Biswell operated a pawn shop and had a license to sell "sporting weapons". Treasury agents demanded to inspect Biswell's locked storeroom. The officials claimed that, the Gun Control Act of 1968 gave them the right to search without a warrant.
That law says, in part, "the Secretary [of the Treasury] may enter during business hours the premises of any firearms dealer for the purpose of inspecting or examining (1) any records or documents required to be kept by such dealer, and (2) any firearms or ammunition kept or stored by such dealer."
Biswell voluntarily opened the storeroom, and the agent found two sawed-off rifles inside. The guns did not remotely meet the definition of "sporting weapons," and Biswell was convicted on firearms charges.
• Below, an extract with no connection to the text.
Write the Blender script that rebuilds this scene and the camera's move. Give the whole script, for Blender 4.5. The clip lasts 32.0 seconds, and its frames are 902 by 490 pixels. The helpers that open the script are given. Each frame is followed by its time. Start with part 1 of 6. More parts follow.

The appellate court found that, because the search violated the Fourth Amendment, the rifles could not be admitted as evidence. It reversed the conviction, and the government appealed to the Supreme Court.
Issue: Did the agent’s warrantless search violate the Constitution?
Excerpts from Justice White's Decision: When the officers asked to inspect respondent's locked storeroom, they were merely asserting their statutory right, and respondent was on notice as to their identity and the legal basis for their action. Respondent's submission to lawful authority and his decision to step aside and permit the inspection rather than face a criminal prosecution is analogous to a householder's acquiescence in a search pursuant to a warrant when the alternative is a possible criminal prosecution for refusing entry or a forcible entry. In neither case does the lawfulness of the search depend on consent; in both, there is lawful authority independent of the will of the householder who might, other things being equal, prefer no search at all.
In the context of a regulatory inspection system of business premises that is carefully limited in time, place, and scope, the legality of the search depends not on consent but on the authority of a valid statute.
Federal regulation of the interstate traffic in firearms is undeniably of central importance to federal efforts to prevent violent crime. Large interests are at stake, and inspection is a crucial part of the regulatory scheme.
Here, if inspection is to be effective and serve as a credible deterrent, unannounced, even frequent, inspections are essential. In this context, the prerequisite of a warrant could easily frustrate inspection; and if the necessary flexibility as to time, scope, and frequency is to be preserved, the protections afforded by a warrant would be negligible.
It is also plain that inspections for compliance with the Gun Control Act pose only limited threats to the dealer's justifiable expectations of privacy. When a dealer chooses to engage in this pervasively regulated business and to accept a federal license, he does so with the knowledge that his business records, firearms, and ammunition will be subject to effective inspection. Each licensee is annually furnished with a revised compilation of ordinances that describe his obligations. The dealer is not left to wonder about the purposes of the inspector or the limits of his task.
We have little difficulty in concluding that where, as here, regulatory inspections further urgent federal interest, and the possibilities of abuse and the threat to privacy are not of impressive dimensions, the inspection may proceed without a warrant where specifically authorized by statute. The seizure of respondent's sawed-off rifles was not unreasonable under the Fourth Amendment, the judgment of the Court of Appeals is reversed, and the case is remanded to that court.

Required:
a. What if this was a search of a private home?
b. Does the owner of commercial property have a different expectation of privacy than that of a homeowner?